**Work instructions:** Return the material word for word. Do not include the pictures.

┄┄┄┄┄┄┄┄┄┄

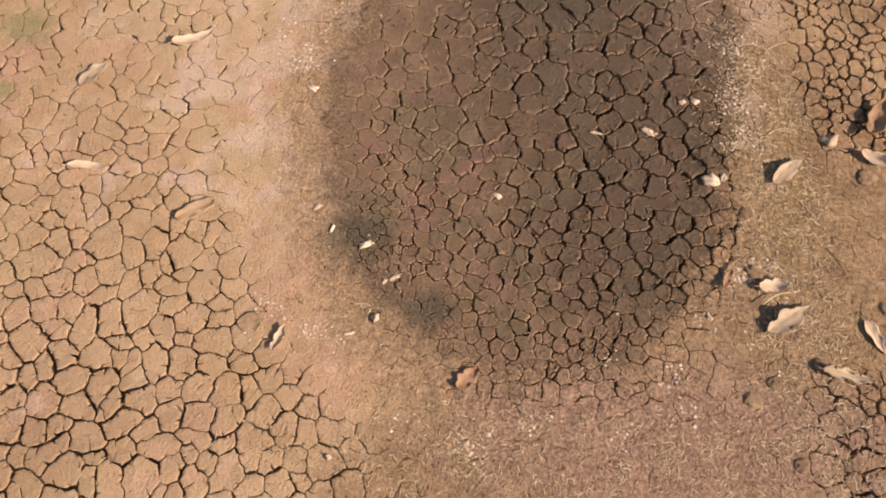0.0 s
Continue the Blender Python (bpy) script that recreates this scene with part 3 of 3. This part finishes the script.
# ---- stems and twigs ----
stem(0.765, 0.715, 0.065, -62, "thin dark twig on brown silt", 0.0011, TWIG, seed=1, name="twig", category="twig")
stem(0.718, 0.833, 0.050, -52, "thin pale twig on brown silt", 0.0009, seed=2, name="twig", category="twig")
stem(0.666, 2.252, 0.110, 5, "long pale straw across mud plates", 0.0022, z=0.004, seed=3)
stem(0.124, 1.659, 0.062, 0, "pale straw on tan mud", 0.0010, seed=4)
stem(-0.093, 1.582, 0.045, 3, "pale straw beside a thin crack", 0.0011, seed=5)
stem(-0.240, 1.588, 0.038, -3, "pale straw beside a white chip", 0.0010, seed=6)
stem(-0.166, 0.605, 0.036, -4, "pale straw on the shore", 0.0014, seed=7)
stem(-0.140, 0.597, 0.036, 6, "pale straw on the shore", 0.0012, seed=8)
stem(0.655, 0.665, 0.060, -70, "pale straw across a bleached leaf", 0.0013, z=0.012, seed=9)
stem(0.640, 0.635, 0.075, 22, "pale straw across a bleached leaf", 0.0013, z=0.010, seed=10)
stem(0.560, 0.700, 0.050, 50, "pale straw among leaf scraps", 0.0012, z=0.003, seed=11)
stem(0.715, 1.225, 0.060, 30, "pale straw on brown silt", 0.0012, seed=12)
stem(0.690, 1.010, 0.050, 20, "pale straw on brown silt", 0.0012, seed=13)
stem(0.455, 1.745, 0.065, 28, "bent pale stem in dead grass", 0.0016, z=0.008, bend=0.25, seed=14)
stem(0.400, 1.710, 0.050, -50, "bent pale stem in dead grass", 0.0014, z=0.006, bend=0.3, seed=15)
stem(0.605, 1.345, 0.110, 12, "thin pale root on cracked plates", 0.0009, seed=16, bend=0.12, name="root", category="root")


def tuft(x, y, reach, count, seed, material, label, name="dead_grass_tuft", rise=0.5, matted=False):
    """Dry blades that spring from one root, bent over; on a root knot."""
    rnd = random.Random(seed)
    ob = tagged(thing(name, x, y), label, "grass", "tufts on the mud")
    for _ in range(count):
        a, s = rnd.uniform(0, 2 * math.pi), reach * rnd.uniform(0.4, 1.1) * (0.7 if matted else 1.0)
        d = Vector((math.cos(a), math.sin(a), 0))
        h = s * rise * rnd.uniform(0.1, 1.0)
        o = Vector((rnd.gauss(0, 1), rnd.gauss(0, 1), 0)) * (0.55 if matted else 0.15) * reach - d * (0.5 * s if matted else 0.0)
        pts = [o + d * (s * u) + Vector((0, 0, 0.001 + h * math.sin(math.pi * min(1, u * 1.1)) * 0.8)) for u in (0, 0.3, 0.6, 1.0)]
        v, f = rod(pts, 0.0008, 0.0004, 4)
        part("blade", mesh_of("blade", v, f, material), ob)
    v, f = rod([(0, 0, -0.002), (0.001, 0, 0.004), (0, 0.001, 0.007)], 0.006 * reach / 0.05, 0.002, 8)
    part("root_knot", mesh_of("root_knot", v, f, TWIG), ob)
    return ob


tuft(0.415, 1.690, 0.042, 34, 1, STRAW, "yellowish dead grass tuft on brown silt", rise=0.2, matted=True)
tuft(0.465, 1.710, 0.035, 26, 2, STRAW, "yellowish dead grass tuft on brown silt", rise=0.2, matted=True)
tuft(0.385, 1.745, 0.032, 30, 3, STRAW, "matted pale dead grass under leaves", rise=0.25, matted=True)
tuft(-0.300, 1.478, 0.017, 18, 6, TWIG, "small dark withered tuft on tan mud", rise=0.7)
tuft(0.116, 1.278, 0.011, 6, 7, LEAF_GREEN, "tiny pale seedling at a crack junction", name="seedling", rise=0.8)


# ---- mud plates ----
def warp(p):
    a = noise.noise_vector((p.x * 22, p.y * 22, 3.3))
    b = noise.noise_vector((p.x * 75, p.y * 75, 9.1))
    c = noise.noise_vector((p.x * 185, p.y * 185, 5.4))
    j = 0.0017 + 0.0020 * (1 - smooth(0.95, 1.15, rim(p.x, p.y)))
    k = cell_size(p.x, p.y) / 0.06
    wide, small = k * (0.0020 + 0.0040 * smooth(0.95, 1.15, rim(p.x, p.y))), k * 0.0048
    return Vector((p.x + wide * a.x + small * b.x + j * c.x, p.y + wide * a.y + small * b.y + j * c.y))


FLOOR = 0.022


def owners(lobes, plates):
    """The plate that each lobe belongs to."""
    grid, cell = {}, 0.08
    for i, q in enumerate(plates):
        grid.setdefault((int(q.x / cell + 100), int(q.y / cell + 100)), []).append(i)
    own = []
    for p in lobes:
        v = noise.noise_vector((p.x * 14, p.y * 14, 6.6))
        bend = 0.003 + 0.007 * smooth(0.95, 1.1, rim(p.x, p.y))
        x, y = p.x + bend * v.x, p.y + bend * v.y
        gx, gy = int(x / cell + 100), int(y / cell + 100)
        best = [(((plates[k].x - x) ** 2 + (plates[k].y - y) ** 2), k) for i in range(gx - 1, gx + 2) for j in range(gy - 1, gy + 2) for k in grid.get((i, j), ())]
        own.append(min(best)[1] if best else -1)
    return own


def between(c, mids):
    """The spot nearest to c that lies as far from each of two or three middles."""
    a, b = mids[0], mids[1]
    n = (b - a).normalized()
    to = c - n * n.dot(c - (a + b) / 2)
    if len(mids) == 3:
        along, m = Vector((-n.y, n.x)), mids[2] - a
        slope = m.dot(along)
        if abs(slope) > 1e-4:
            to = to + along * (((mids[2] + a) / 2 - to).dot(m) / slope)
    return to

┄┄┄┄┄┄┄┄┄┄

**Result of the exercise:**
0.0 s
Continue the Blender Python (bpy) script that recreates this scene with part 3 of 3. This part finishes the script.
# ---- stems and twigs ----
stem(0.765, 0.715, 0.065, -62, "thin dark twig on brown silt", 0.0011, TWIG, seed=1, name="twig", category="twig")
stem(0.718, 0.833, 0.050, -52, "thin pale twig on brown silt", 0.0009, seed=2, name="twig", category="twig")
stem(0.666, 2.252, 0.110, 5, "long pale straw across mud plates", 0.0022, z=0.004, seed=3)
stem(0.124, 1.659, 0.062, 0, "pale straw on tan mud", 0.0010, seed=4)
stem(-0.093, 1.582, 0.045, 3, "pale straw beside a thin crack", 0.0011, seed=5)
stem(-0.240, 1.588, 0.038, -3, "pale straw beside a white chip", 0.0010, seed=6)
stem(-0.166, 0.605, 0.036, -4, "pale straw on the shore", 0.0014, seed=7)
stem(-0.140, 0.597, 0.036, 6, "pale straw on the shore", 0.0012, seed=8)
stem(0.655, 0.665, 0.060, -70, "pale straw across a bleached leaf", 0.0013, z=0.012, seed=9)
stem(0.640, 0.635, 0.075, 22, "pale straw across a bleached leaf", 0.0013, z=0.010, seed=10)
stem(0.560, 0.700, 0.050, 50, "pale straw among leaf scraps", 0.0012, z=0.003, seed=11)
stem(0.715, 1.225, 0.060, 30, "pale straw on brown silt", 0.0012, seed=12)
stem(0.690, 1.010, 0.050, 20, "pale straw on brown silt", 0.0012, seed=13)
stem(0.455, 1.745, 0.065, 28, "bent pale stem in dead grass", 0.0016, z=0.008, bend=0.25, seed=14)
stem(0.400, 1.710, 0.050, -50, "bent pale stem in dead grass", 0.0014, z=0.006, bend=0.3, seed=15)
stem(0.605, 1.345, 0.110, 12, "thin pale root on cracked plates", 0.0009, seed=16, bend=0.12, name="root", category="root")


def tuft(x, y, reach, count, seed, material, label, name="dead_grass_tuft", rise=0.5, matted=False):
    """Dry blades that spring from one root, bent over; on a root knot."""
    rnd = random.Random(seed)
    ob = tagged(thing(name, x, y), label, "grass", "tufts on the mud")
    for _ in range(count):
        a, s = rnd.uniform(0, 2 * math.pi), reach * rnd.uniform(0.4, 1.1) * (0.7 if matted else 1.0)
        d = Vector((math.cos(a), math.sin(a), 0))
        h = s * rise * rnd.uniform(0.1, 1.0)
        o = Vector((rnd.gauss(0, 1), rnd.gauss(0, 1), 0)) * (0.55 if matted else 0.15) * reach - d * (0.5 * s if matted else 0.0)
        pts = [o + d * (s * u) + Vector((0, 0, 0.001 + h * math.sin(math.pi * min(1, u * 1.1)) * 0.8)) for u in (0, 0.3, 0.6, 1.0)]
        v, f = rod(pts, 0.0008, 0.0004, 4)
        part("blade", mesh_of("blade", v, f, material), ob)
    v, f = rod([(0, 0, -0.002), (0.001, 0, 0.004), (0, 0.001, 0.007)], 0.006 * reach / 0.05, 0.002, 8)
    part("root_knot", mesh_of("root_knot", v, f, TWIG), ob)
    return ob


tuft(0.415, 1.690, 0.042, 34, 1, STRAW, "yellowish dead grass tuft on brown silt", rise=0.2, matted=True)
tuft(0.465, 1.710, 0.035, 26, 2, STRAW, "yellowish dead grass tuft on brown silt", rise=0.2, matted=True)
tuft(0.385, 1.745, 0.032, 30, 3, STRAW, "matted pale dead grass under leaves", rise=0.25, matted=True)
tuft(-0.300, 1.478, 0.017, 18, 6, TWIG, "small dark withered tuft on tan mud", rise=0.7)
tuft(0.116, 1.278, 0.011, 6, 7, LEAF_GREEN, "tiny pale seedling at a crack junction", name="seedling", rise=0.8)


# ---- mud plates ----
def warp(p):
    a = noise.noise_vector((p.x * 22, p.y * 22, 3.3))
    b = noise.noise_vector((p.x * 75, p.y * 75, 9.1))
    c = noise.noise_vector((p.x * 185, p.y * 185, 5.4))
    j = 0.0017 + 0.0020 * (1 - smooth(0.95, 1.15, rim(p.x, p.y)))
    k = cell_size(p.x, p.y) / 0.06
    wide, small = k * (0.0020 + 0.0040 * smooth(0.95, 1.15, rim(p.x, p.y))), k * 0.0048
    return Vector((p.x + wide * a.x + small * b.x + j * c.x, p.y + wide * a.y + small * b.y + j * c.y))


FLOOR = 0.022


def owners(lobes, plates):
    """The plate that each lobe belongs to."""
    grid, cell = {}, 0.08
    for i, q in enumerate(plates):
        grid.setdefault((int(q.x / cell + 100), int(q.y / cell + 100)), []).append(i)
    own = []
    for p in lobes:
        v = noise.noise_vector((p.x * 14, p.y * 14, 6.6))
        bend = 0.003 + 0.007 * smooth(0.95, 1.1, rim(p.x, p.y))
        x, y = p.x + bend * v.x, p.y + bend * v.y
        gx, gy = int(x / cell + 100), int(y / cell + 100)
        best = [(((plates[k].x - x) ** 2 + (plates[k].y - y) ** 2), k) for i in range(gx - 1, gx + 2) for j in range(gy - 1, gy + 2) for k in grid.get((i, j), ())]
        own.append(min(best)[1] if best else -1)
    return own


def between(c, mids):
    """The spot nearest to c that lies as far from each of two or three middles."""
    a, b = mids[0], mids[1]
    n = (b - a).normalized()
    to = c - n * n.dot(c - (a + b) / 2)
    if len(mids) == 3:
        along, m = Vector((-n.y, n.x)), mids[2] - a
        slope = m.dot(along)
        if abs(slope) > 1e-4:
            to = to + along * (((mids[2] + a) / 2 - to).dot(m) / slope)
    return to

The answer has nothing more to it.